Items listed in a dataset
-.-.-
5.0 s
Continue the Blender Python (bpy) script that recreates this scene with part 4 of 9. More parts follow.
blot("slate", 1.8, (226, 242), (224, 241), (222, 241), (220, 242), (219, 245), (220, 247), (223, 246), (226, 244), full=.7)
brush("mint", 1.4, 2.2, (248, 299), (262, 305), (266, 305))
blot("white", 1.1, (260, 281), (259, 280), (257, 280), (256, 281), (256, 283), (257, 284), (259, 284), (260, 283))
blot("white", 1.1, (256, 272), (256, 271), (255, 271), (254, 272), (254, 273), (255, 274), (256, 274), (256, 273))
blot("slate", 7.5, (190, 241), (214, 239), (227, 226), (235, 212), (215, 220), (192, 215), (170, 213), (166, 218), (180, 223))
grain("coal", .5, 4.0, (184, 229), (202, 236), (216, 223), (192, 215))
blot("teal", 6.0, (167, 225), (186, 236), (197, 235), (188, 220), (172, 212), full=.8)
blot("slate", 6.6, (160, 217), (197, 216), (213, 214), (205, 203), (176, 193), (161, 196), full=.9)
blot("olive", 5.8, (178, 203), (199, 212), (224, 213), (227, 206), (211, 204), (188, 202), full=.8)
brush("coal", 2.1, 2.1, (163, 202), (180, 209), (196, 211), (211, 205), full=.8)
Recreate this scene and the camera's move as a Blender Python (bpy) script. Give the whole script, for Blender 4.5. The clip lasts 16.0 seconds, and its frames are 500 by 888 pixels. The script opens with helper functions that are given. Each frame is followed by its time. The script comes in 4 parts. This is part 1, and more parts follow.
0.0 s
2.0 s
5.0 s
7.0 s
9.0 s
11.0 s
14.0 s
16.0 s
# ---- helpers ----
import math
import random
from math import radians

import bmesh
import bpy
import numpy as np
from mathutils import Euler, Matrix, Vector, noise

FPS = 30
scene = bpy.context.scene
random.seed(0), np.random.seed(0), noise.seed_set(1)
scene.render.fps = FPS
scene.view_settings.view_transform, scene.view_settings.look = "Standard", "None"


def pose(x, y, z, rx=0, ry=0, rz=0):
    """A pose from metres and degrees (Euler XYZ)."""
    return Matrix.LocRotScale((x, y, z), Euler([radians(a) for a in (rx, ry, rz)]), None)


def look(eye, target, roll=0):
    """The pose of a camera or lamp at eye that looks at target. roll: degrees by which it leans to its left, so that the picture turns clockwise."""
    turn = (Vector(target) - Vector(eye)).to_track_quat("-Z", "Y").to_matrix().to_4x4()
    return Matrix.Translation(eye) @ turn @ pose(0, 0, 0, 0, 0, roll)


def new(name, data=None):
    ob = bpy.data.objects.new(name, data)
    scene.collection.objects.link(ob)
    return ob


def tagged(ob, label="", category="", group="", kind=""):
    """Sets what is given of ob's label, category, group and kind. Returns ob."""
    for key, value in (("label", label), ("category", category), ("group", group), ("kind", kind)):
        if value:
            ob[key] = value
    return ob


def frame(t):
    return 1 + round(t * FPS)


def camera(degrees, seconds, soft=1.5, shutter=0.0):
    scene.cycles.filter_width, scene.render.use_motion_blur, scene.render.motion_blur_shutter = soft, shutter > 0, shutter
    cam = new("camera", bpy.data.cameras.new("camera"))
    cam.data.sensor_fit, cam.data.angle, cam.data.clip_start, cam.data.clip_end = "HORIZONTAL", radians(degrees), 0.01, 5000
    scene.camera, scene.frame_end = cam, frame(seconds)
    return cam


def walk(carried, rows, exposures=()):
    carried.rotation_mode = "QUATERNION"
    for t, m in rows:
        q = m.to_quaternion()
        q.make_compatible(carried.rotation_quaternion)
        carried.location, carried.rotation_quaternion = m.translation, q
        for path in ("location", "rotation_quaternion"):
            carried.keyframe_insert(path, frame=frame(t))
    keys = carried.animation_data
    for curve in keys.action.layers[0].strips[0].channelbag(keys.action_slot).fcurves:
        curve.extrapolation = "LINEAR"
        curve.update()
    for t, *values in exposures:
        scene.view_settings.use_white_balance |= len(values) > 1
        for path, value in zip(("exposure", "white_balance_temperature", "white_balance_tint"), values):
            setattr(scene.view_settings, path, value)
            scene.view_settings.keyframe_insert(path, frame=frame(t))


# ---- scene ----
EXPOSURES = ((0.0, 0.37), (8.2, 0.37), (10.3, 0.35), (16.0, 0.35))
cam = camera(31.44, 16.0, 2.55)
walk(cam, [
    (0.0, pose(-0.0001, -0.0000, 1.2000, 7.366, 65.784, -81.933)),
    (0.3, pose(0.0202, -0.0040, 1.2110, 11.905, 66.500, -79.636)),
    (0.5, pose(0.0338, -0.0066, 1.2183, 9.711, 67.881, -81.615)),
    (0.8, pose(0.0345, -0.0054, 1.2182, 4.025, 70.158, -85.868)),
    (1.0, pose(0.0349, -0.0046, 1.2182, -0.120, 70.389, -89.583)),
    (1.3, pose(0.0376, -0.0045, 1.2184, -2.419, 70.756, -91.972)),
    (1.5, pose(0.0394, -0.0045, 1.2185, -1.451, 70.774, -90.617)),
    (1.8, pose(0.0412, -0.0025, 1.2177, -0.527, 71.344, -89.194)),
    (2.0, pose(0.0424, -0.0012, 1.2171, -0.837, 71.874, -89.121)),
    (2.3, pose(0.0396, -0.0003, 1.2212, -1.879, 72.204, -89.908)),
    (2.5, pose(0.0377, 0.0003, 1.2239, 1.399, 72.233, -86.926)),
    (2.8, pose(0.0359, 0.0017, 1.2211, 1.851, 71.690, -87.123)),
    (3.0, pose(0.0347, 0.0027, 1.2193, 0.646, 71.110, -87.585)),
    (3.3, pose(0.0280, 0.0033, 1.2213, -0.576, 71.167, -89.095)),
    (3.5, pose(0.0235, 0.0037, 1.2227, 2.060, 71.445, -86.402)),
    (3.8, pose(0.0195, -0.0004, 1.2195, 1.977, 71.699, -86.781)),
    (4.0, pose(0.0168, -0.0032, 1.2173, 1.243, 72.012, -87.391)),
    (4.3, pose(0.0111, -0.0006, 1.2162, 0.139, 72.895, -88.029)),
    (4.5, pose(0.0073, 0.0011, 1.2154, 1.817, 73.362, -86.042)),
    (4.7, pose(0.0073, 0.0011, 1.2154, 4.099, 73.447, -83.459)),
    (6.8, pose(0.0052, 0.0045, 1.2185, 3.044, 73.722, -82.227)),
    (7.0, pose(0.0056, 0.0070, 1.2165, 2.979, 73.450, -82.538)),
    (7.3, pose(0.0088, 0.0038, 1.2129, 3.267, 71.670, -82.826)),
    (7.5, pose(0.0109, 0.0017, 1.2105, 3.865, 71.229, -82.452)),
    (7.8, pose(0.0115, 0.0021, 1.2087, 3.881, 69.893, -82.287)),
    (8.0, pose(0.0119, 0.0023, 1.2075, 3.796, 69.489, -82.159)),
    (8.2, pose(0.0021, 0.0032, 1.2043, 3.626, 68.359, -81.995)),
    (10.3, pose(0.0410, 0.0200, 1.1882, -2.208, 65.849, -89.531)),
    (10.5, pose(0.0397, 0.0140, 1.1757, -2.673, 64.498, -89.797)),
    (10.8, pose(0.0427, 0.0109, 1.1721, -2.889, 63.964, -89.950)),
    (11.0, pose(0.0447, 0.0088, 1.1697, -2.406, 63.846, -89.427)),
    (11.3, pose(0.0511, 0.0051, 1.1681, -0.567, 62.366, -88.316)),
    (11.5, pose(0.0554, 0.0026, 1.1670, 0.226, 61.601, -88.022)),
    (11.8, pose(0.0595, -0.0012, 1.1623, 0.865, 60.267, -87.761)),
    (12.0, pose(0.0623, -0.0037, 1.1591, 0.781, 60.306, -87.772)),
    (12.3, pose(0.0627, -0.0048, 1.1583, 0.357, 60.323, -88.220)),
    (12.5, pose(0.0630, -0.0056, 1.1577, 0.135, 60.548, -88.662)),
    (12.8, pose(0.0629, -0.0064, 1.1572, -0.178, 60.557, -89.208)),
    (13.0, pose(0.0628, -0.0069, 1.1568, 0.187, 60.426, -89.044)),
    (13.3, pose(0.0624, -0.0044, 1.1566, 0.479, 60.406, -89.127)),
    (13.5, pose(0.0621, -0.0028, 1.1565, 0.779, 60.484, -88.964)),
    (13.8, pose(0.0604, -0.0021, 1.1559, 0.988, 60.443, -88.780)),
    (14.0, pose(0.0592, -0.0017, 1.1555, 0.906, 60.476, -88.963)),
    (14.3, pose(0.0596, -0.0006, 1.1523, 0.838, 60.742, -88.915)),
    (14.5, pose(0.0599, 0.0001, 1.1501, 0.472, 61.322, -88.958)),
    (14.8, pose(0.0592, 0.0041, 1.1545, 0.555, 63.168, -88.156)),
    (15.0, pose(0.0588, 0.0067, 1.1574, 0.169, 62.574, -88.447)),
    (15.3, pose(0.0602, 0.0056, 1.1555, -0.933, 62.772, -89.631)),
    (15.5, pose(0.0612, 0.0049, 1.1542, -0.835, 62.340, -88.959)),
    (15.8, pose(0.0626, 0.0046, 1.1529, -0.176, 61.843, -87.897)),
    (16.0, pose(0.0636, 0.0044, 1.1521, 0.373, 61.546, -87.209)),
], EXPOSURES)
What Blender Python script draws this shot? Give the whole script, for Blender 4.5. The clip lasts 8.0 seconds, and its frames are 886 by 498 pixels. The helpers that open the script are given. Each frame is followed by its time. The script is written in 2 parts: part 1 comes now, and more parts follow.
-.-.-
What you have to do. Among the lines above, how many contain the string "path"? State the number alone.

Result for this task. 5